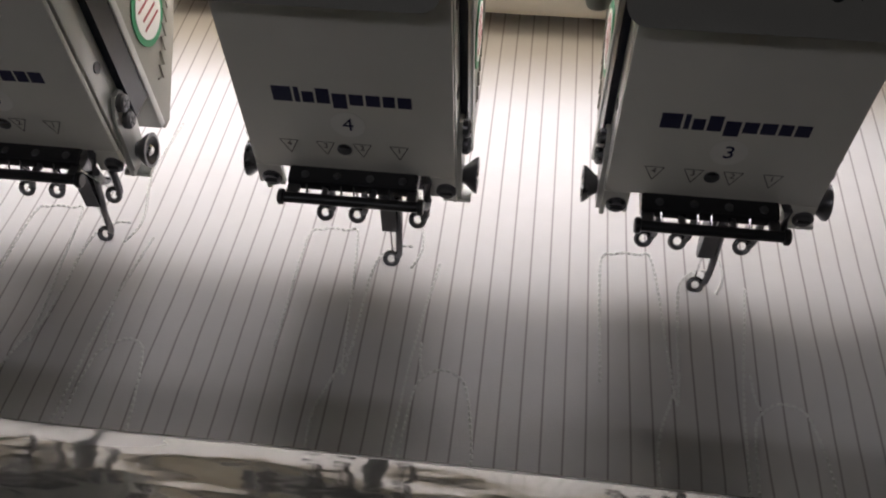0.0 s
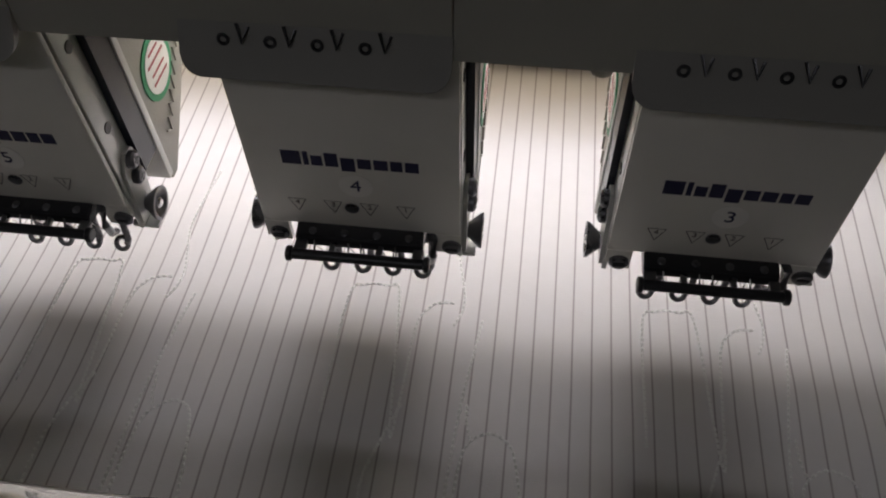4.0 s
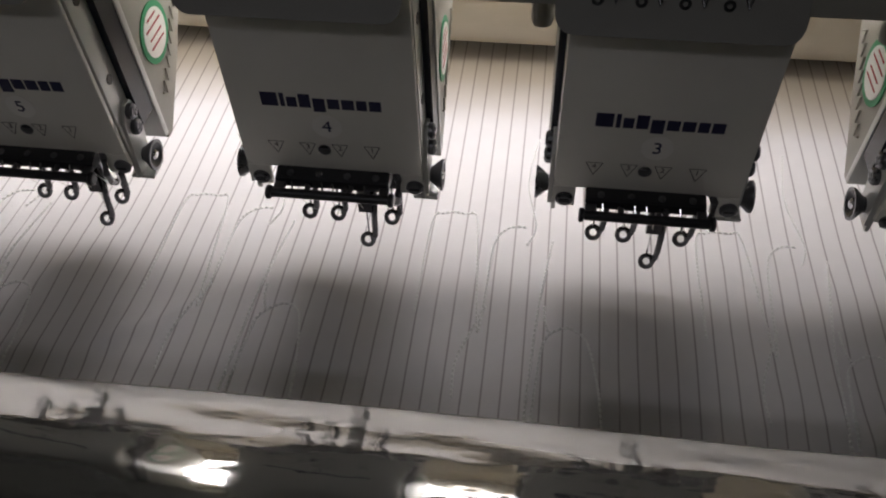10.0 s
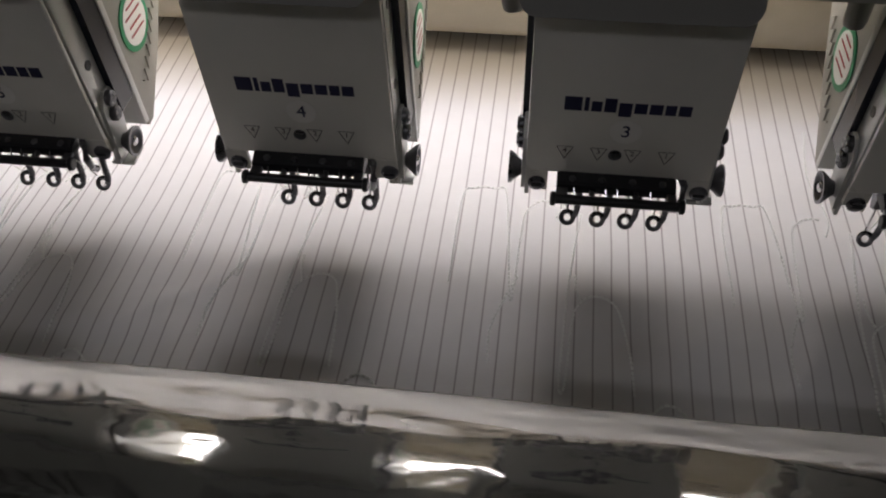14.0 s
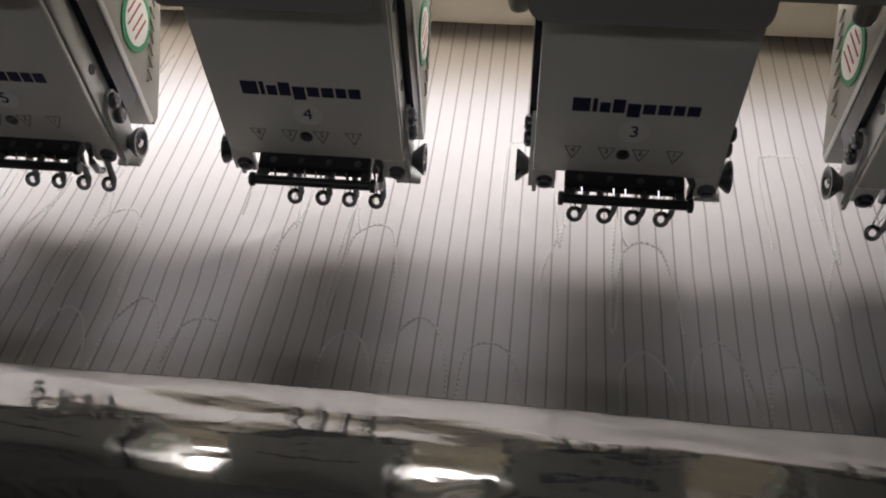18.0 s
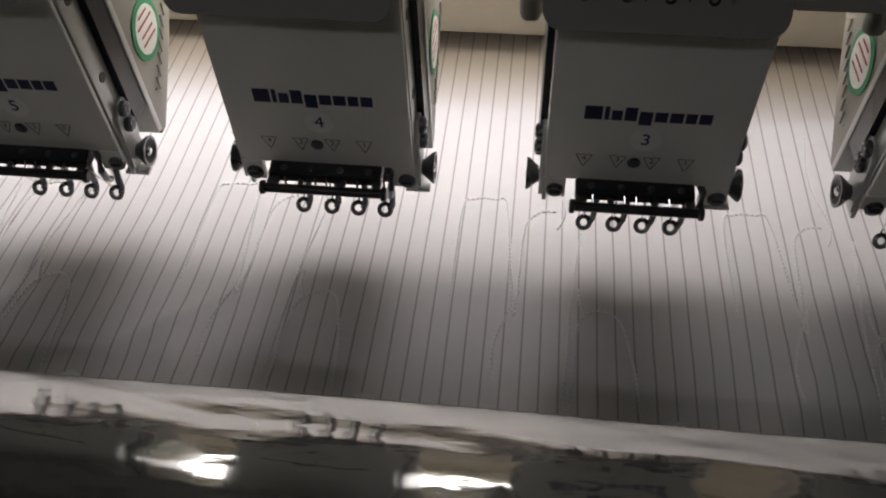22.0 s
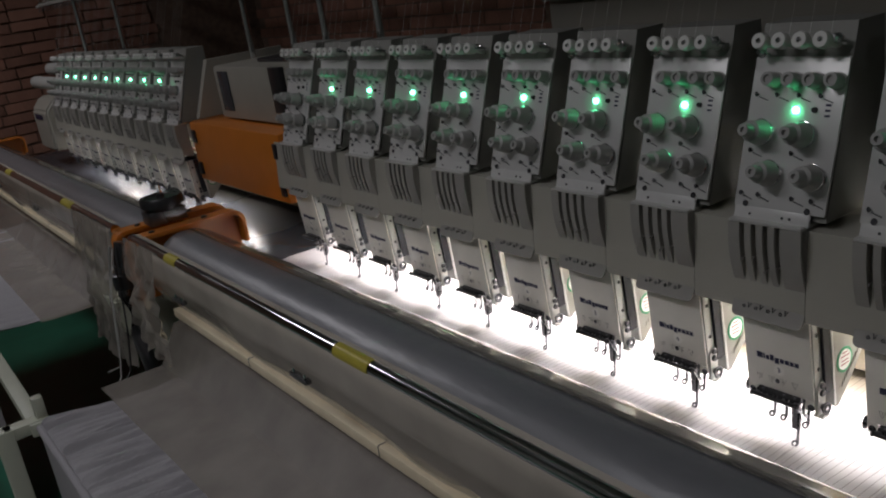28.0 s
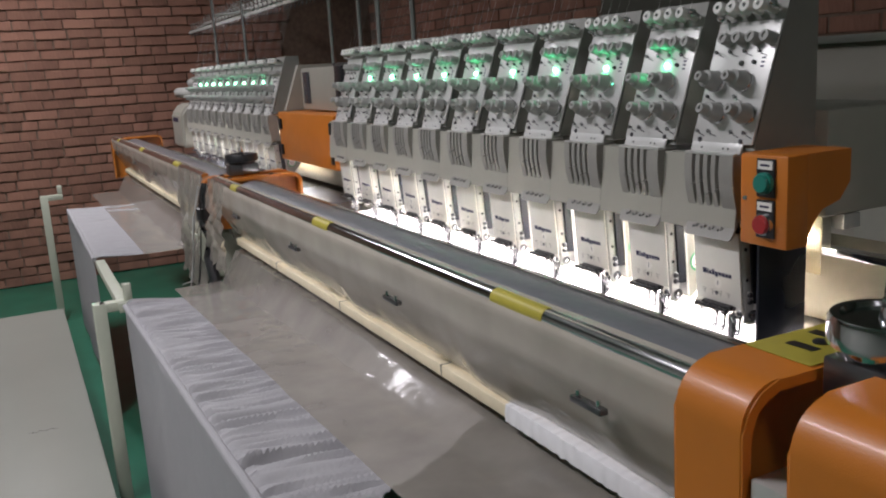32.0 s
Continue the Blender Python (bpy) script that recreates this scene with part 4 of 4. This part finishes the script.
# ---------------- room ----------------
bm = B()
box(bm, (-5.9, -4.0, -0.10), (3.2, 2.0, 0.0))
tagged(part("floor", bm, "floor"), "dark green painted workshop floor", "floor", kind="structure")
bm = B()
box(bm, (-5.9, -4.0, 3.2), (3.2, 2.0, 3.3))
tagged(part("ceiling", bm, "ceil"), "dull grey ceiling", "ceiling", kind="structure")
WX = -5.6
bm = B()
box(bm, (WX - 0.25, -4.0, 0), (WX - 0.012, 2.0, 3.2))
ww = tagged(part("wall_west", bm, "mortar"), "old red brick wall with rough joints", "wall", kind="structure")
bm = B()
box(bm, (WX, 1.712, 0), (-2.6, 1.95, 3.2))
wnorth = tagged(part("wall_north", bm, "mortar"), "dim brick wall behind the machine", "wall", kind="structure")
bm = B()
box(bm, (-2.6, 1.70, 0), (3.2, 1.95, 1.335), 0.004)
tagged(part("wall_north_lower", bm, "dado"), "beige painted lower wall behind the machine", "wall", kind="structure")
bm = B()
box(bm, (-2.6, 1.70, 1.49), (3.2, 1.95, 3.2), 0.004)
tagged(part("wall_north_painted", bm, "wallpaint"), "grey-green painted wall behind the machine", "wall", kind="structure")
bm = B()
box(bm, (-2.6, 1.715, 1.335), (3.2, 1.95, 1.49))
band = tagged(part("brick_band", bm, "mortar"), "band of bare brick in the painted wall", "wall", kind="structure")
bm = B()
box(bm, (-2.6, 1.66, 1.318), (3.2, 1.70, 1.345), 0.003)
tagged(part("ledge", bm, "board"), "pale ledge along the painted wall", "ledge", kind="structure")
cbn = empty("wall_cabinet", pose(-0.62, 1.42, 0), "grey-green steel cabinet against the wall", "cabinet")
bm = B()
box(bm, (-0.30, 0, 0), (0.9, 0.26, 1.005), 0.005)
part("cabinet_body", bm, "beam", cbn)
bm = B()
lathe(bm, (-0.274, 0.0, 0.90), (0, -1, 0), [(0, 0.014), (0.004, 0.014), (0.006, 0.008), (0.016, 0.008)], 16)
part("lock", bm, "steel", cbn)
bm = B()
box(bm, (3.2, -4.0, 0), (3.4, 2.0, 3.2))
tagged(part("wall_east", bm, "pale"), "pale painted wall behind the operator", "wall", kind="structure")
bm = B()
box(bm, (-5.9, -4.2, 0), (3.4, -4.0, 3.2))
tagged(part("wall_south", bm, "pale"), "pale painted workshop wall", "wall", kind="structure")


def motions():
    """The cloth is shifted about under the needles; each head's third foot beats while it sews."""
    walk(cloth, [(t, pose(x, y, 0)) for t, x, y in (
        (0, -0.064, 0.005), (0.5, -0.053, 0.023), (1, -0.051, 0.048), (1.5, -0.050, 0.069), (2, -0.048, 0.097), (2.5, -0.044, 0.082),
        (3, -0.041, 0.055), (3.5, -0.040, 0.024), (4, -0.042, 0.0), (4.5, -0.038, -0.013), (5, -0.021, -0.002), (5.5, -0.020, 0.026),
        (6, -0.022, 0.050), (6.5, -0.024, 0.078), (7, -0.023, 0.098), (7.5, -0.016, 0.068), (8, -0.014, 0.044), (8.5, -0.011, 0.016),
        (9, 0, 0), (9.5, 0.018, 0.007), (10, 0.020, 0.029), (10.5, 0.016, 0.051), (11, 0.012, 0.076), (11.5, 0.009, 0.098),
        (12, 0.015, 0.108), (12.5, 0.018, 0.087), (13, 0.020, 0.063), (13.5, 0.031, 0.039), (14, 0.052, 0.044), (14.5, 0.051, 0.064),
        (15.3, 0.058, 0.090), (16, 0.075, 0.070), (16.5, 0.081, 0.058), (17, 0.076, 0.082), (17.5, 0.075, 0.085), (21.5, 0.075, 0.085),
        (22, 0.044, 0.036), (22.5, 0.011, 0.002), (23, -0.017, -0.003), (23.5, -0.046, 0.002), (24, -0.054, 0.0), (26.5, -0.055, 0.0),
        (29, -0.040, 0.010), (32, -0.030, 0.020))])
    sewing = ((0.0, 2.6, 1.0), (4.6, 6.6, 0.95), (9.4, 11.6, 0.6), (14.8, 16.2, 0.9))
    rows = []
    for i in range(0, 321):
        t = i / 10
        dn = 0.0
        for a, b, amp in sewing:
            if a <= t <= b and i % 2 == 0:
                dn = amp
        if i in (175, 210, 245):
            dn = 0.4
        if i == 185:
            dn = 0.8
        if i in (248, 252, 254, 256, 258, 265) or (i >= 260 and i % 2 == 0):
            dn = 1.0
        rows.append((t, dn))
    for foot in beating:
        x = foot.matrix_basis.translation.x
        walk(foot, [(t, pose(x, 0.011, 0.036 - 0.0345 * dn)) for t, dn in rows])



rb = random.Random(5)
brick_me = []
for q in range(12):
    bm = B()
    box(bm, (-0.014, -0.5, -0.0300), (0.004 + 0.004 * rb.random(), 0.5, 0.0300))
    long_ = [e for e in bm.edges if abs(e.verts[0].co.y - e.verts[1].co.y) > 0.5]
    bmesh.ops.subdivide_edges(bm, edges=long_, cuts=3, use_grid_fill=True)
    for v in bm.verts:
        front = v.co.x > 0
        v.co += Vector((rb.uniform(-0.0015, 0.0015), rb.uniform(-0.012, 0.012), rb.uniform(-0.0022, 0.0022)))
        if front:
            v.co.z *= 0.93
            v.co.y *= 0.975
    brick_me.append(mesh_of("brick", bm, "brick"))
rest = B()
near = 0
for row in range(40):
    z = 0.035 + row * 0.066
    y = -1.85 - rb.uniform(0.0, 0.16)
    while y < 0.92:
        ln = rb.choice((0.205, 0.205, 0.200, 0.192, 0.210, 0.098) if row % 4 else (0.100, 0.104, 0.200, 0.098))
        m = Matrix.Translation((WX + rb.uniform(-0.006, 0.003), y + ln / 2, z + rb.uniform(-0.002, 0.002))) @ pose(0, 0, 0, rb.uniform(-0.7, 0.7), 0, 0) @ Matrix.Diagonal((1, ln, 0.98 + rb.uniform(-0.07, 0.03), 1))
        y += ln + rb.uniform(0.004, 0.011)
        me = brick_me[rb.randrange(12)]
        if 0.35 < z < 2.3 and -1.6 < m.translation.y < 0.1 and near < 300:
            near += 1
            o = new("brick", me)
            o.parent = ww
            o.matrix_basis = m
        else:
            n0 = len(rest.verts)
            rest.from_mesh(me)
            rest.verts.ensure_lookup_table()
            for v in rest.verts[n0:]:
                v.co = m @ v.co
tagged(part("brickwork", rest, "brick", ww), kind="stuff")

for row in range(24):
    for col in range(14):
        o = new("brick", brick_me[rb.randrange(12)])
        o.parent = wnorth
        o.matrix_basis = Matrix.Translation((-5.5 + col * 0.212 + (0.106 if row % 2 else 0), 1.712, 1.0 + row * 0.066)) @ pose(0, 0, 0, 0, 0, -90) @ Matrix.Diagonal((1, 0.203, 0.98, 1))
for row in range(2):
    for col in range(14):
        o = new("brick", brick_me[rb.randrange(12)])
        o.parent = band
        o.matrix_basis = Matrix.Translation((-2.45 + col * 0.212 + 0.106 * row, 1.715, 1.382 + row * 0.068)) @ pose(0, 0, 0, 0, 0, -90) @ Matrix.Diagonal((1, 0.203, 0.98, 1))

motions()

◆ ◆ ◆ ◆ ◆ ◆ ◆

** TASK PROMPT **
Where a line above contains the string "with", copy that line.

** REPLY **
Continue the Blender Python (bpy) script that recreates this scene with part 4 of 4. This part finishes the script.
ww = tagged(part("wall_west", bm, "mortar"), "old red brick wall with rough joints", "wall", kind="structure")